Of the 3, Memtest86 is probably the oldest and most respected, and is also fully open about test methods and limitations of them.
 
I just went though a similar problem on my system. It tended to reboot at ever shorter time periods until I couldn't boot to the desktop (occasionaly it would freeze).

I noticed a couple of bad caps (bulging) on the motherboard that I replaced (don't try this your self unless you know what you are doing). I also had a RAM slot go dead and 1 strip of RAM was flakey (not from the slot that went bad). Don't know what happened to cause all that, but its running again for now. Good thing its my least used system ;) .

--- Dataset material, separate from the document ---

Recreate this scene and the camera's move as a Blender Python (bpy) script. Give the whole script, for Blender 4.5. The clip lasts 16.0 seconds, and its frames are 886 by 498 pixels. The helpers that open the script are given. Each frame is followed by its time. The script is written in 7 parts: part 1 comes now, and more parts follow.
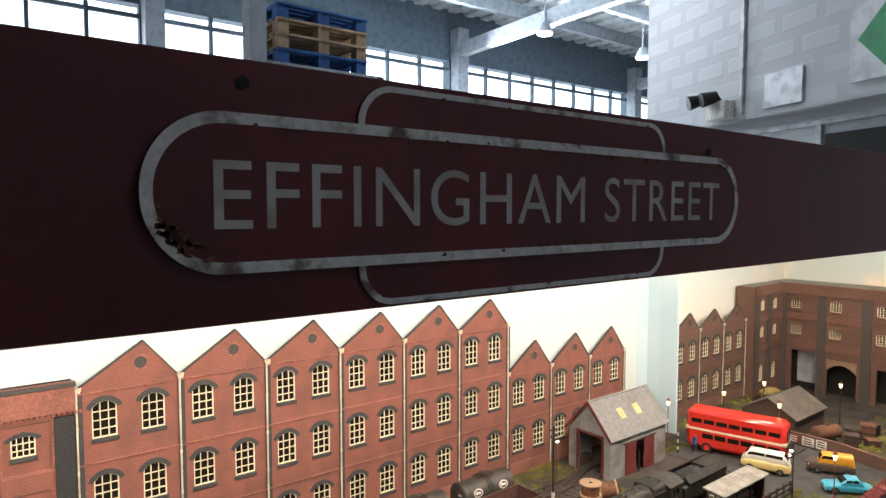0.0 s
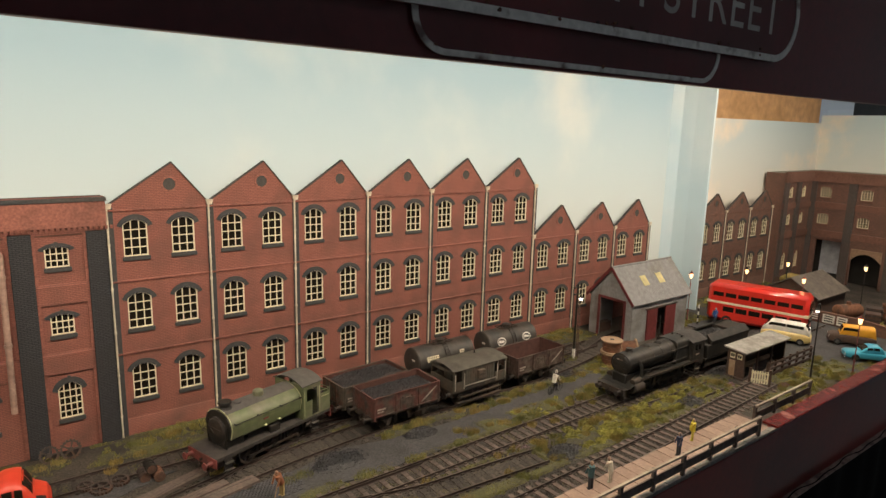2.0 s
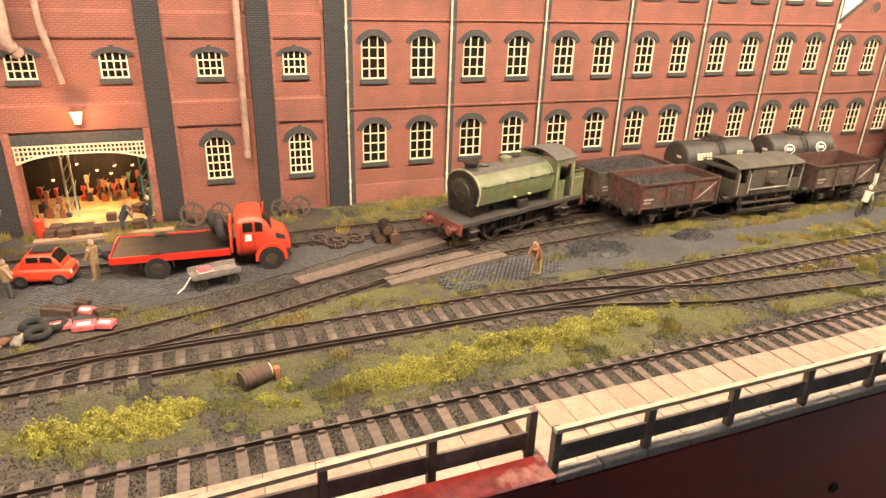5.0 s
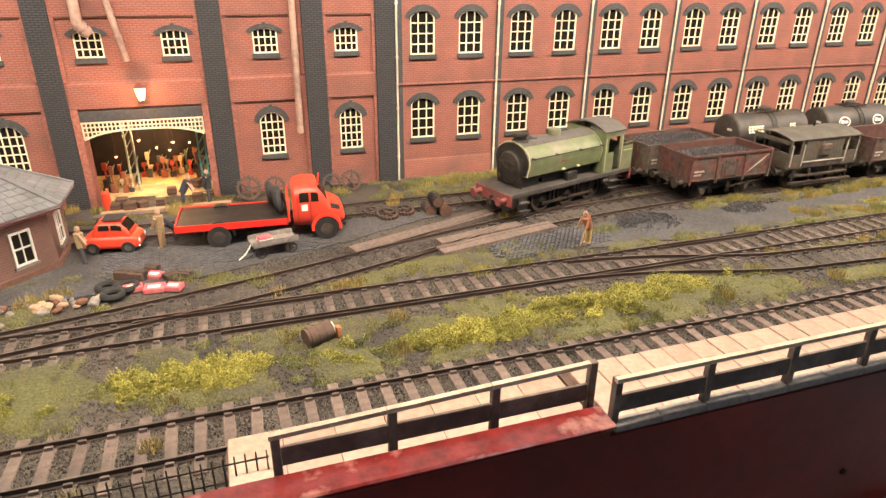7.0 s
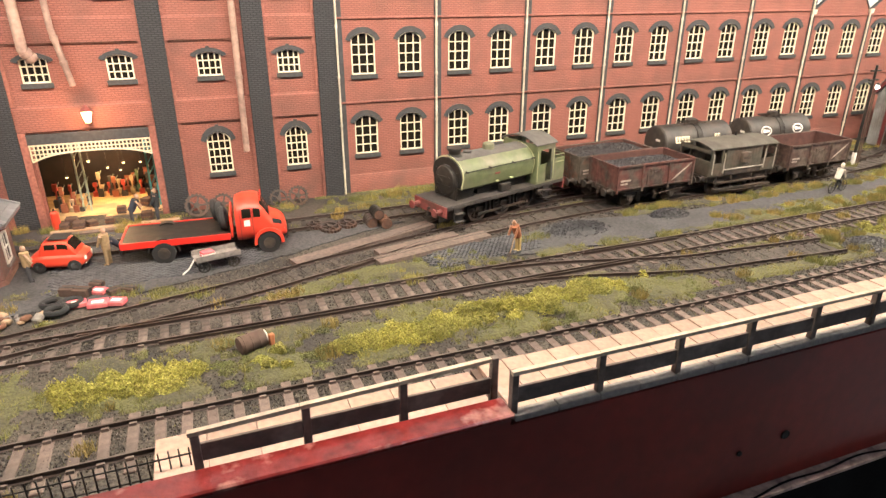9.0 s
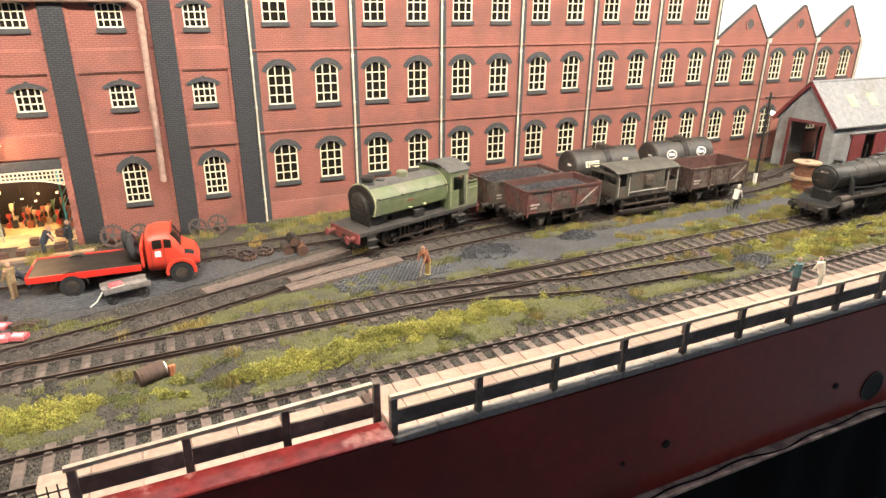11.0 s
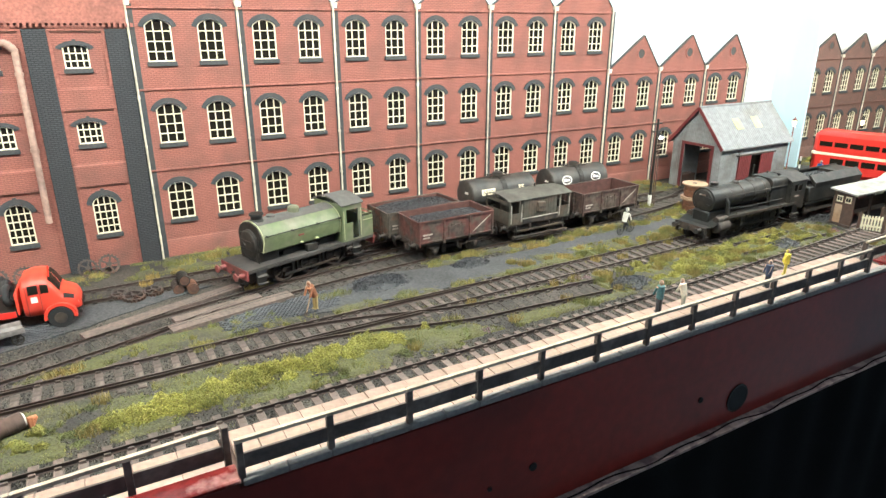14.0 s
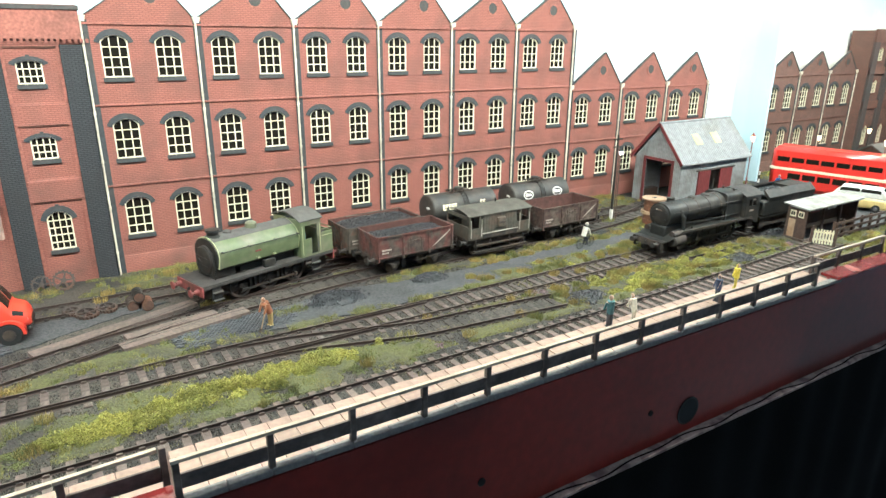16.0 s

Maybe overclocking the system by 27% wasn't such a good idea after all. Never had so much go wrong at once before, but this was an older used motherboard I had to repair (broken trace) just to get it operational (hey it was a freebie).
 
Well I finally gave up (and if you read my posts regarding reccomended P4 boards etc) I decided to gut the PC and replace the unholy trinity.

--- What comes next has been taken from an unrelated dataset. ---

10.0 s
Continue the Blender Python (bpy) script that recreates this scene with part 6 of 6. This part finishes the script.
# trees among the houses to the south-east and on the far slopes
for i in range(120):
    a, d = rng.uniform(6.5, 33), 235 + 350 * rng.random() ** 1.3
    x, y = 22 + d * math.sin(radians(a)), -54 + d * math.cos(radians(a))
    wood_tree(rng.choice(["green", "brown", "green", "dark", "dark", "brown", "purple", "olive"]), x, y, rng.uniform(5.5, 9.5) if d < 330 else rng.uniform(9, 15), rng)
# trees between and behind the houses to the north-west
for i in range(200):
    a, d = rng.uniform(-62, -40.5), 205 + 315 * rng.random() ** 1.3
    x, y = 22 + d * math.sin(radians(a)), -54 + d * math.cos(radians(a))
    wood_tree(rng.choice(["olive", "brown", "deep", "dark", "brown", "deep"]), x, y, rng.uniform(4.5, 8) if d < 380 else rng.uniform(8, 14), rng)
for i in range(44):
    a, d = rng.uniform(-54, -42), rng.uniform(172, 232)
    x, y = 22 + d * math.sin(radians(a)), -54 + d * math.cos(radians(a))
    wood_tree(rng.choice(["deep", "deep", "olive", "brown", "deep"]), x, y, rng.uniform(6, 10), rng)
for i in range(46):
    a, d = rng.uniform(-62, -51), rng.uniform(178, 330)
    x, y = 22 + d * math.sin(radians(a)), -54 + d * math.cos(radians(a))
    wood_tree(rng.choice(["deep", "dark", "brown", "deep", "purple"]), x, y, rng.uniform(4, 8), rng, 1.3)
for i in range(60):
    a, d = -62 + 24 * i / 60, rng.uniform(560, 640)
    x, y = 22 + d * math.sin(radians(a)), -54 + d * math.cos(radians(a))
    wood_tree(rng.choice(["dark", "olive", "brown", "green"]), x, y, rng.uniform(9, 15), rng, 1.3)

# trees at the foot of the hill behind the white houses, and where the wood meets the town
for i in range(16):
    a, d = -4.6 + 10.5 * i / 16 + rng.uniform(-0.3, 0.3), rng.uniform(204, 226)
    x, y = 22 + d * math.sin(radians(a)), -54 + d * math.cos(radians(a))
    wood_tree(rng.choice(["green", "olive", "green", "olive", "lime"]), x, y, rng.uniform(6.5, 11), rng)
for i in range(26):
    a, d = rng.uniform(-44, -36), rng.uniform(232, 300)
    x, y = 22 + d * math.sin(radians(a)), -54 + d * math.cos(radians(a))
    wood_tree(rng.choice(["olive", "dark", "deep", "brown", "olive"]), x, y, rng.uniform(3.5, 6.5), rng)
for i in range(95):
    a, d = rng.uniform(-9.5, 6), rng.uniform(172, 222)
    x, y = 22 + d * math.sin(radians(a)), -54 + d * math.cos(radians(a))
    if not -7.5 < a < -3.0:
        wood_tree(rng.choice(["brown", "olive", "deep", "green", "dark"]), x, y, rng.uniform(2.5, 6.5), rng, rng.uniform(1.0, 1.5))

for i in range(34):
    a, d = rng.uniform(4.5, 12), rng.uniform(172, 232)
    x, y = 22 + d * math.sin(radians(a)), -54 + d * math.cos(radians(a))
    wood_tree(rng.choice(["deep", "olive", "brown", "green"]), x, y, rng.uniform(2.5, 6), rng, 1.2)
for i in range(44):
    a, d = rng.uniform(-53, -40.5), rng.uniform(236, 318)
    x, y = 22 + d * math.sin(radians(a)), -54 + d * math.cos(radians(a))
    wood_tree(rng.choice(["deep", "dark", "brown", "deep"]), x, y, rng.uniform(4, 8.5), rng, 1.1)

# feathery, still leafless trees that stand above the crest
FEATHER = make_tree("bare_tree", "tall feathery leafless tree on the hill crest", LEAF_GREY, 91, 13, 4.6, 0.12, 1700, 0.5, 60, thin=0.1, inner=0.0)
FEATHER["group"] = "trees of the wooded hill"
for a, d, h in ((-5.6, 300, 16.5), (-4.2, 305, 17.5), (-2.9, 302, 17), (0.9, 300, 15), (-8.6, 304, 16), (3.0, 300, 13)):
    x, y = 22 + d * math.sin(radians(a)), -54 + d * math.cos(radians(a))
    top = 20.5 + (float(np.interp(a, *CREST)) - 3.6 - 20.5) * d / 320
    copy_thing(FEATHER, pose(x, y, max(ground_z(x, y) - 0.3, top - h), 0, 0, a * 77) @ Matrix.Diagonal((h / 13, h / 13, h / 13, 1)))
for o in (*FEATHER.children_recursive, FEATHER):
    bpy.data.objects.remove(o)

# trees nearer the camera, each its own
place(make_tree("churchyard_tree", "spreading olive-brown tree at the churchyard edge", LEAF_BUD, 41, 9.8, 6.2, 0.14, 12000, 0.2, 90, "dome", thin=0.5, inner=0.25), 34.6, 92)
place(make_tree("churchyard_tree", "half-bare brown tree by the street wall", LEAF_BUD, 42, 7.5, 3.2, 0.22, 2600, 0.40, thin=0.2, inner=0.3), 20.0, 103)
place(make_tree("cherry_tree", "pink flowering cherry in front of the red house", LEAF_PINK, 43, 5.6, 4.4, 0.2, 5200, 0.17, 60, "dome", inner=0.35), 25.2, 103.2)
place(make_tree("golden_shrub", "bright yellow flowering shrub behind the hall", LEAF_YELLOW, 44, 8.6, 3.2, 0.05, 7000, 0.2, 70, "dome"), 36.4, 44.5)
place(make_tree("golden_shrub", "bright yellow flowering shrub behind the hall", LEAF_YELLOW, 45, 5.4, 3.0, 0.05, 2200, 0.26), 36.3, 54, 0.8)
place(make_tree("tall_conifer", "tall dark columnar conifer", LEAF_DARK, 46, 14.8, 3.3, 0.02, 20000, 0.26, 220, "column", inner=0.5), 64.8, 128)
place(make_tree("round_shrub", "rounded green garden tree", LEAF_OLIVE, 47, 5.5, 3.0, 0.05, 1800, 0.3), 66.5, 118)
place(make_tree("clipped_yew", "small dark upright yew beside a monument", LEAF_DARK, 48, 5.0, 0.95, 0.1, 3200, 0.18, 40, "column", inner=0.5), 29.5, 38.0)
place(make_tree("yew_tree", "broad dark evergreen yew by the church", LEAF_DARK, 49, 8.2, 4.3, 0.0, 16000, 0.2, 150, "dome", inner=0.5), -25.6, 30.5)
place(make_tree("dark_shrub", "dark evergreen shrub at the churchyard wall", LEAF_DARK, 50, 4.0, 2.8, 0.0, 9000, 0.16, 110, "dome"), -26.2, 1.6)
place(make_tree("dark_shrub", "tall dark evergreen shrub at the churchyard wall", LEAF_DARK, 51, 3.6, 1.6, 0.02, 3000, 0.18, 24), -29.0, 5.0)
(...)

New M'board (Asus P4C800 deluxe)
New CPU (Intel Pentium 4 2.6 GHz 800 MHz bus)
New RAM (Crucial 256mb DDR400 X2)

Would've bought Corsair or Kingston hyperX but das kapital (or lack of which) caused a few problems. I was initially worried about installing the heatsink (the levers worried me slightly) but it is secure, it is cool (somtimes runs as 25 degrees idle), it is very fast and importantly, not a single BSOD
 
Glad to hear you have a solution you are happy with.

I haven't had any experience with systems greater than a P3 yet (next build will be a near bleeding edge system), but with these older ones the Crucial RAM has been great. The system I had half die wouldn't boot with Corsair RAM when I set it up, but I pulled a Crucial strip from another system and it worked fine. Unfortunatly the shop I bought the Corsair from didn't carry Crucial so they gave me generic replacement. I will never buy generic non-warrantied RAM again (I was going for cheap and that's what I got :( ).